Please output every line of the material as it stands, without the pictures.
· · ·
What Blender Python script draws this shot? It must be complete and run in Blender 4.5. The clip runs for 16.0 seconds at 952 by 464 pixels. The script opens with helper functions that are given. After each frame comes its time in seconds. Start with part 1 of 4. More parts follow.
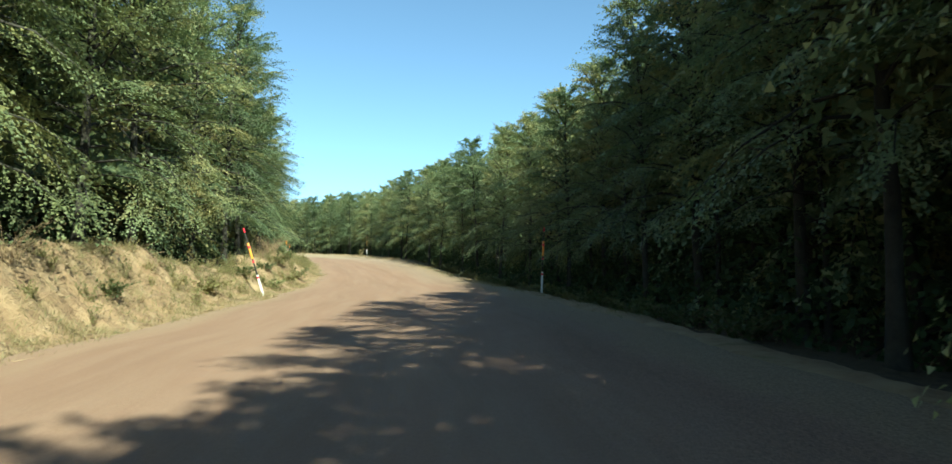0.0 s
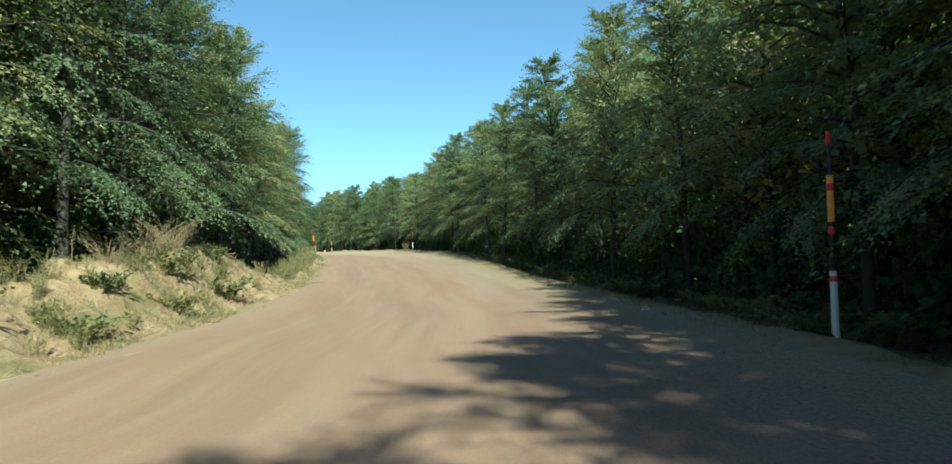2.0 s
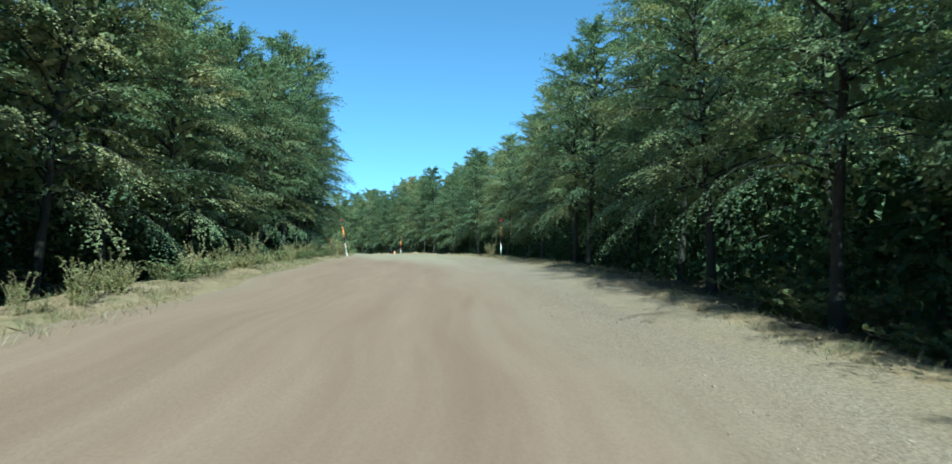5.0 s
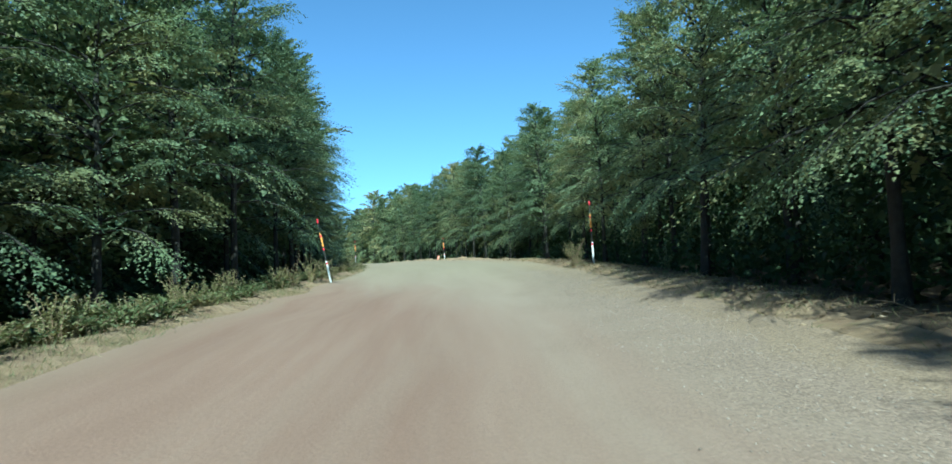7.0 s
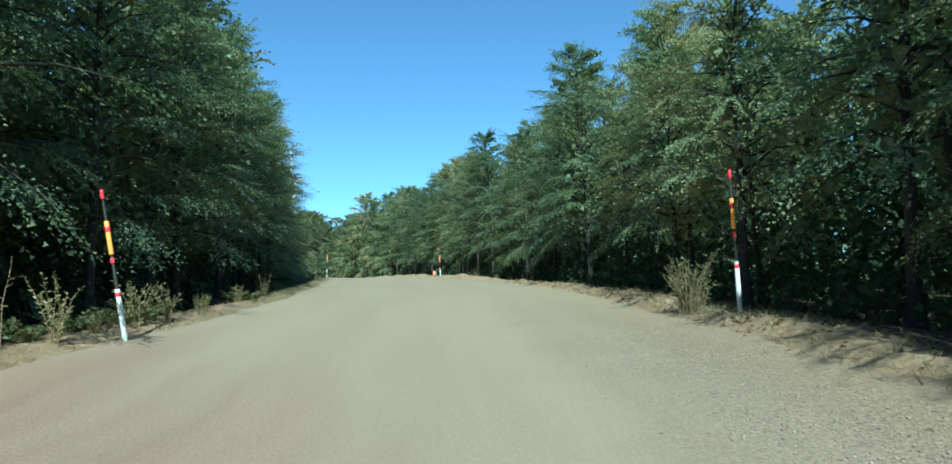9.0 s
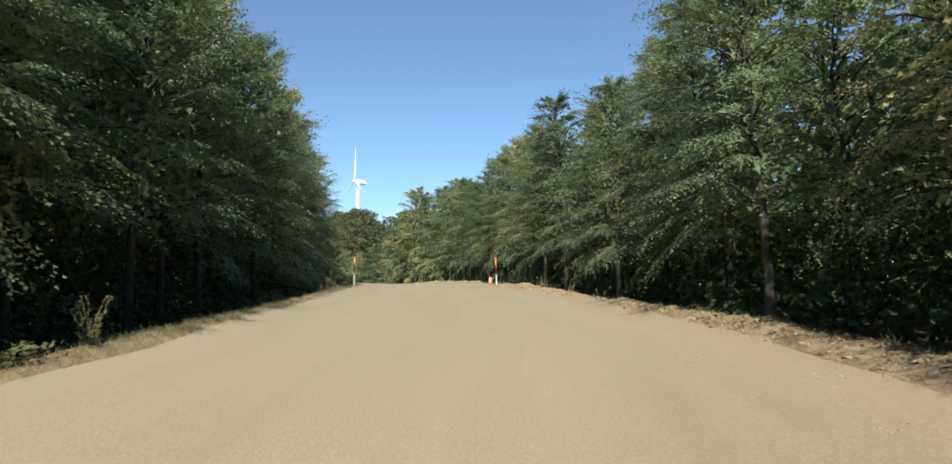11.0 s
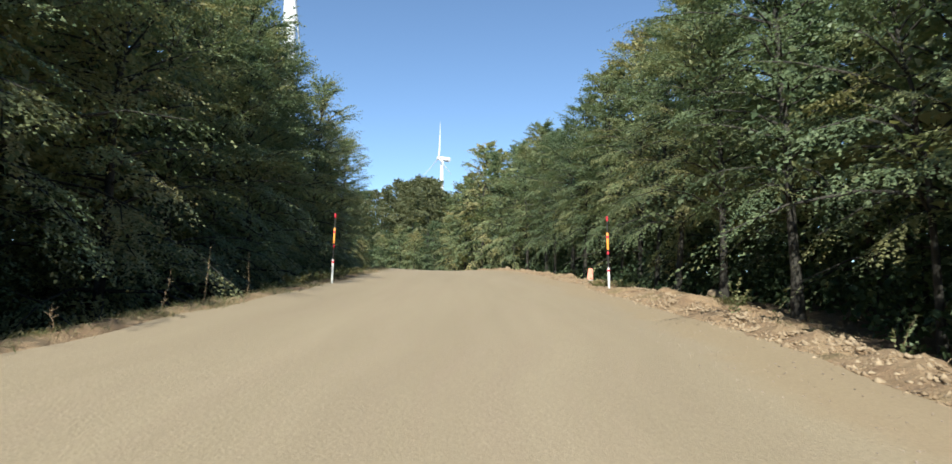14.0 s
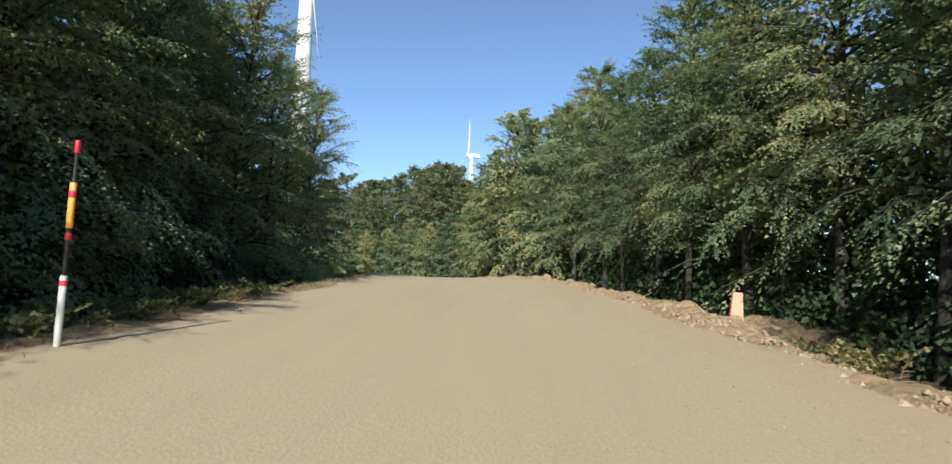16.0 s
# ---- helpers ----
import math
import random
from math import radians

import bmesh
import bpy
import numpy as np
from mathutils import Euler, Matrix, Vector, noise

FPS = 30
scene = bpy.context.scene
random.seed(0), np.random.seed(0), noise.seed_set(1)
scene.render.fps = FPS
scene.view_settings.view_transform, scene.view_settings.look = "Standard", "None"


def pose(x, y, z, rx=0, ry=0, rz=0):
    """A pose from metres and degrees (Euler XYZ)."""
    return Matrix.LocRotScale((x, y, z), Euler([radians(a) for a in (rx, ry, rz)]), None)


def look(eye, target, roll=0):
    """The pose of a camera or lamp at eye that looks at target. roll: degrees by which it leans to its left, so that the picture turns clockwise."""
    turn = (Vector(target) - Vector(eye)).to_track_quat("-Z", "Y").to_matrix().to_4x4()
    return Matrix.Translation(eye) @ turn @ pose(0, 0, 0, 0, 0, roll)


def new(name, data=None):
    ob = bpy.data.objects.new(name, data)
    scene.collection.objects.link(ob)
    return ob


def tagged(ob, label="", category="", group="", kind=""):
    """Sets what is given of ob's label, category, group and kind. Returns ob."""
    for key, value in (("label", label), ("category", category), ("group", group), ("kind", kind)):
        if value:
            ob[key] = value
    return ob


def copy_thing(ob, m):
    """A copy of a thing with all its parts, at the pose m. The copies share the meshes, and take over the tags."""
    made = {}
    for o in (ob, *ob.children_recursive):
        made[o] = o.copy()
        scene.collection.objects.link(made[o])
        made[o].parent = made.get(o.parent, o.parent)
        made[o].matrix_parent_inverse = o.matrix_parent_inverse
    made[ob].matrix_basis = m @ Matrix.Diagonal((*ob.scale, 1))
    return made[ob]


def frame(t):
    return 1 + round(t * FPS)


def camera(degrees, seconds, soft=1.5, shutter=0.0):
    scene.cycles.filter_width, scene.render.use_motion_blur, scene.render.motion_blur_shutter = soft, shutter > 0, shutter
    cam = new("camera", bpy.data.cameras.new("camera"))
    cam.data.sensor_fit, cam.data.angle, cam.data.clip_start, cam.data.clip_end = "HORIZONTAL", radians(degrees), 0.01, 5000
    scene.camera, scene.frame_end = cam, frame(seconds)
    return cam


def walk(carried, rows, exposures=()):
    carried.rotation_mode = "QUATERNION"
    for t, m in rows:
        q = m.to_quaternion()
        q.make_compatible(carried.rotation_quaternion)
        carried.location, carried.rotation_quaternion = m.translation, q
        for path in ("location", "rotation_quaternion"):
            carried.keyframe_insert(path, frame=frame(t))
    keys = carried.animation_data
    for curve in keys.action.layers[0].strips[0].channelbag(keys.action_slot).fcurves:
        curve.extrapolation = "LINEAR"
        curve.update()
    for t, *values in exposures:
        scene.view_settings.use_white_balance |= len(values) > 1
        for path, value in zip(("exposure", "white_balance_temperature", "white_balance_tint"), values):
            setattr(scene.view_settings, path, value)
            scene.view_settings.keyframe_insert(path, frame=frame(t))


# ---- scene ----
· · ·
> RESPONSE TO THIS TASK:
What Blender Python script draws this shot? It must be complete and run in Blender 4.5. The clip runs for 16.0 seconds at 952 by 464 pixels. The script opens with helper functions that are given. After each frame comes its time in seconds. Start with part 1 of 4. More parts follow.
0.0 s
2.0 s
5.0 s
7.0 s
9.0 s
11.0 s
14.0 s
16.0 s
# ---- helpers ----
import math
import random
from math import radians

import bmesh
import bpy
import numpy as np
from mathutils import Euler, Matrix, Vector, noise

FPS = 30
scene = bpy.context.scene
random.seed(0), np.random.seed(0), noise.seed_set(1)
scene.render.fps = FPS
scene.view_settings.view_transform, scene.view_settings.look = "Standard", "None"


def pose(x, y, z, rx=0, ry=0, rz=0):
    """A pose from metres and degrees (Euler XYZ)."""
    return Matrix.LocRotScale((x, y, z), Euler([radians(a) for a in (rx, ry, rz)]), None)


def look(eye, target, roll=0):
    """The pose of a camera or lamp at eye that looks at target. roll: degrees by which it leans to its left, so that the picture turns clockwise."""
    turn = (Vector(target) - Vector(eye)).to_track_quat("-Z", "Y").to_matrix().to_4x4()
    return Matrix.Translation(eye) @ turn @ pose(0, 0, 0, 0, 0, roll)


def new(name, data=None):
    ob = bpy.data.objects.new(name, data)
    scene.collection.objects.link(ob)
    return ob


def tagged(ob, label="", category="", group="", kind=""):
    """Sets what is given of ob's label, category, group and kind. Returns ob."""
    for key, value in (("label", label), ("category", category), ("group", group), ("kind", kind)):
        if value:
            ob[key] = value
    return ob


def copy_thing(ob, m):
    """A copy of a thing with all its parts, at the pose m. The copies share the meshes, and take over the tags."""
    made = {}
    for o in (ob, *ob.children_recursive):
        made[o] = o.copy()
        scene.collection.objects.link(made[o])
        made[o].parent = made.get(o.parent, o.parent)
        made[o].matrix_parent_inverse = o.matrix_parent_inverse
    made[ob].matrix_basis = m @ Matrix.Diagonal((*ob.scale, 1))
    return made[ob]


def frame(t):
    return 1 + round(t * FPS)


def camera(degrees, seconds, soft=1.5, shutter=0.0):
    scene.cycles.filter_width, scene.render.use_motion_blur, scene.render.motion_blur_shutter = soft, shutter > 0, shutter
    cam = new("camera", bpy.data.cameras.new("camera"))
    cam.data.sensor_fit, cam.data.angle, cam.data.clip_start, cam.data.clip_end = "HORIZONTAL", radians(degrees), 0.01, 5000
    scene.camera, scene.frame_end = cam, frame(seconds)
    return cam


def walk(carried, rows, exposures=()):
    carried.rotation_mode = "QUATERNION"
    for t, m in rows:
        q = m.to_quaternion()
        q.make_compatible(carried.rotation_quaternion)
        carried.location, carried.rotation_quaternion = m.translation, q
        for path in ("location", "rotation_quaternion"):
            carried.keyframe_insert(path, frame=frame(t))
    keys = carried.animation_data
    for curve in keys.action.layers[0].strips[0].channelbag(keys.action_slot).fcurves:
        curve.extrapolation = "LINEAR"
        curve.update()
    for t, *values in exposures:
        scene.view_settings.use_white_balance |= len(values) > 1
        for path, value in zip(("exposure", "white_balance_temperature", "white_balance_tint"), values):
            setattr(scene.view_settings, path, value)
            scene.view_settings.keyframe_insert(path, frame=frame(t))


# ---- scene ----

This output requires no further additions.